Sony Pictures planned to release the fictional "Interview," which centers on two journalists who are enlisted by the CIA to assassinate North Korea's leader Kim Jong-un. So the hackers leaked embarrassing emails -- 34 gigs worth -- from Sony Pictures that included executives revealing their true opinions of their own movies and employees (which weren't always positive).

Some of the private email conversations, financial documents and memos that were published include Sony execs thinking Will Smith's kids are box office poison and that comedian Kevin Hart is greedy, just to mention a few.

"Since Sony can't really retaliate against North Korea, they're just threatening to sue everyone who airs their dirty laundry instead," Taiwanese Animators states in the video.

Then in the second animated video, we learn more about "The Interview" itself, including news that the original ending of the film was changed because it was too gory.

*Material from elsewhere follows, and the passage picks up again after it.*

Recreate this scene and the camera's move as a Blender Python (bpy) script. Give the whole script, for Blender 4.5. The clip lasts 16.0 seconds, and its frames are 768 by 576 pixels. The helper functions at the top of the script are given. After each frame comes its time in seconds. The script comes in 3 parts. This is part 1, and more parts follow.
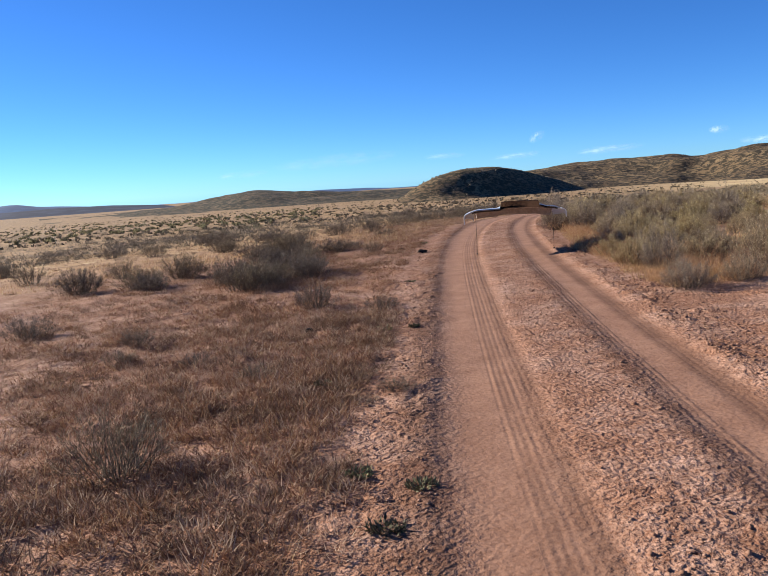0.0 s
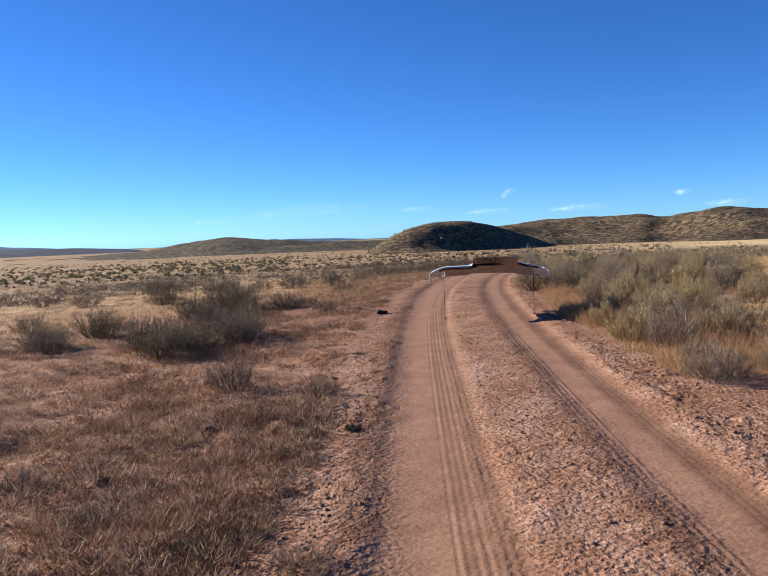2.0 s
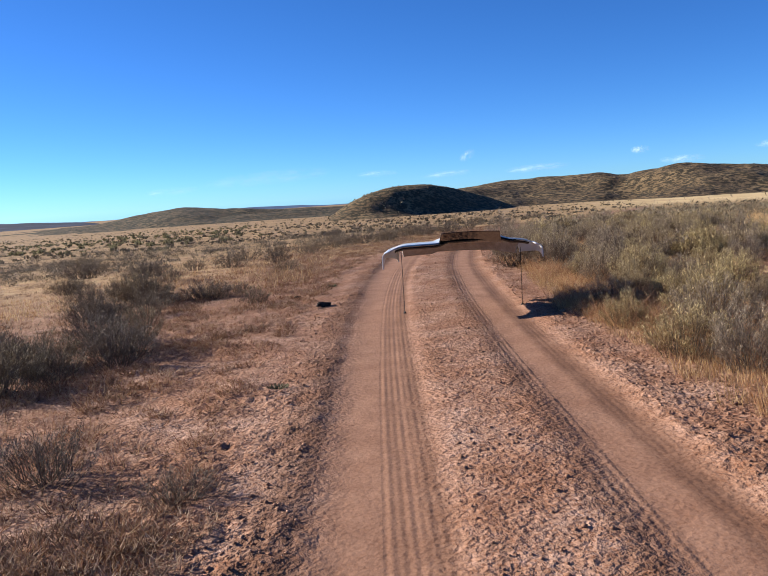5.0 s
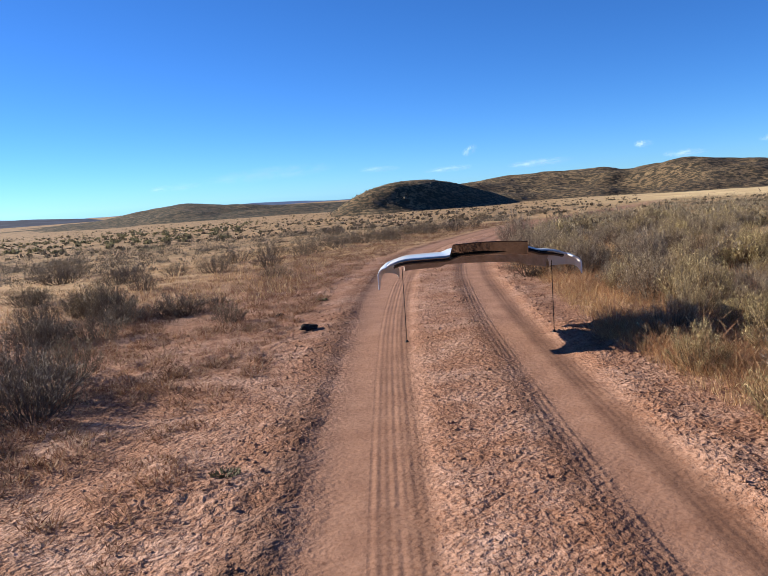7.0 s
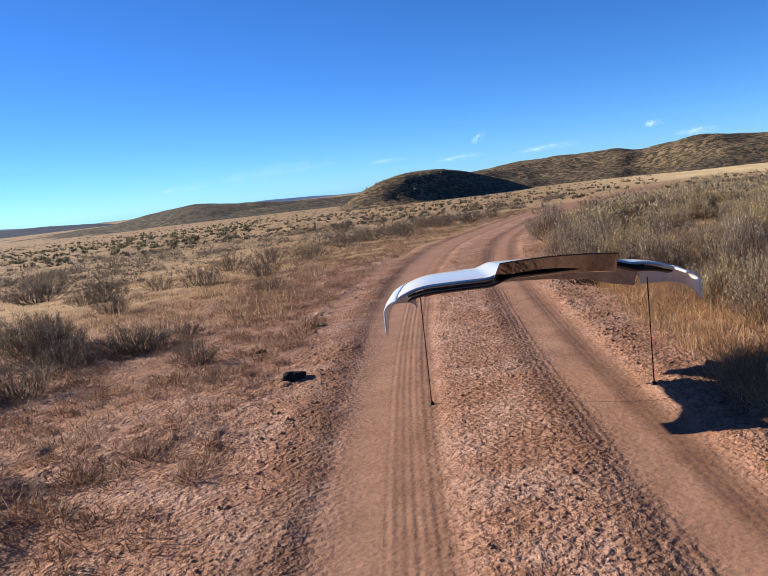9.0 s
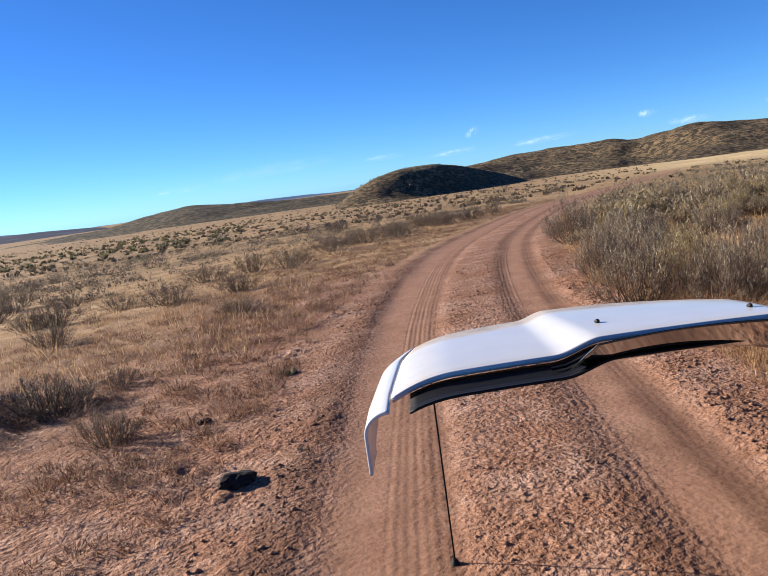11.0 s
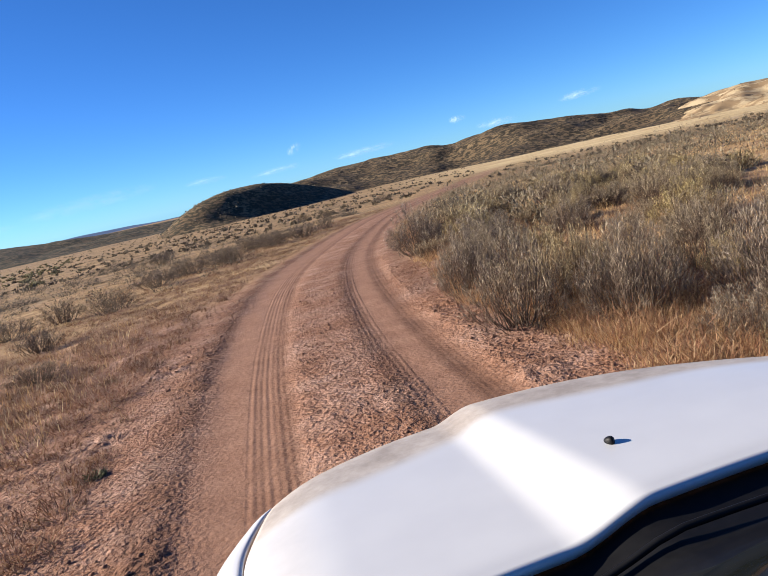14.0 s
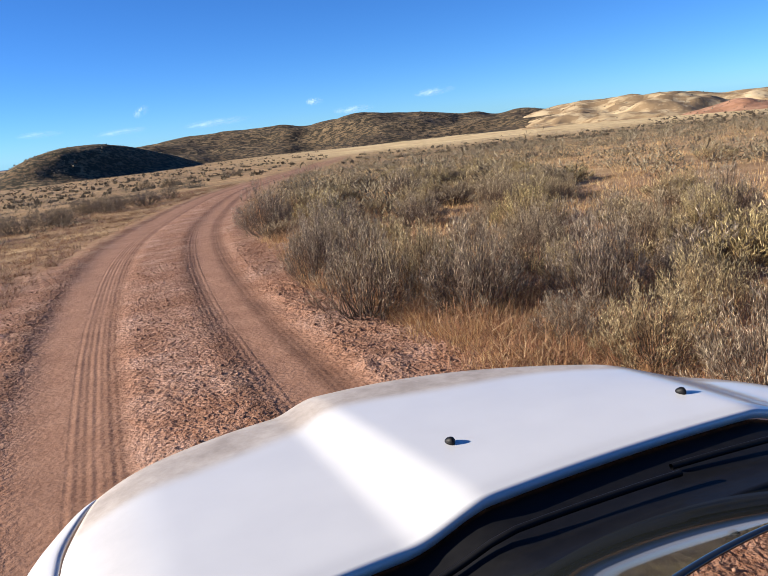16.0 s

Jaden and Willow Smith shooting laser guns at Sony execs is one of the many highlights in these animated videos. Video screenshot by Bonnie Burton/CNET

The video also depicts the paranoia after Sony Pictures decided to pull its release because of threats by hackers, who mentioned the September 11 attacks and said they'd launch assaults against theaters. Paramount also canceled substitute showings of the comedy "Team America." And New Regency shelved actor Steve Carell's upcoming film "Pyongyang," which happens to be a North Korea-based thriller.

But it's not the news details that make these videos so much fun to watch, it's their reinterpretation of events through odd cartoonlike reenactments of Kim Jong-un burning down Sony Pictures, and Sony execs with their pants down. Rogen doesn't look his best in animated form either.

In addition to the humorous animated version of events, Taiwanese Animators offers astute commentary in the videos.

"So all of a sudden, a movie that probably wasn't the greatest is now the most talked about film of the year and it's nothing but North Korea in the news," Taiwanese Animators states in the video. "Wouldn't it be funny if it was all just a setup?"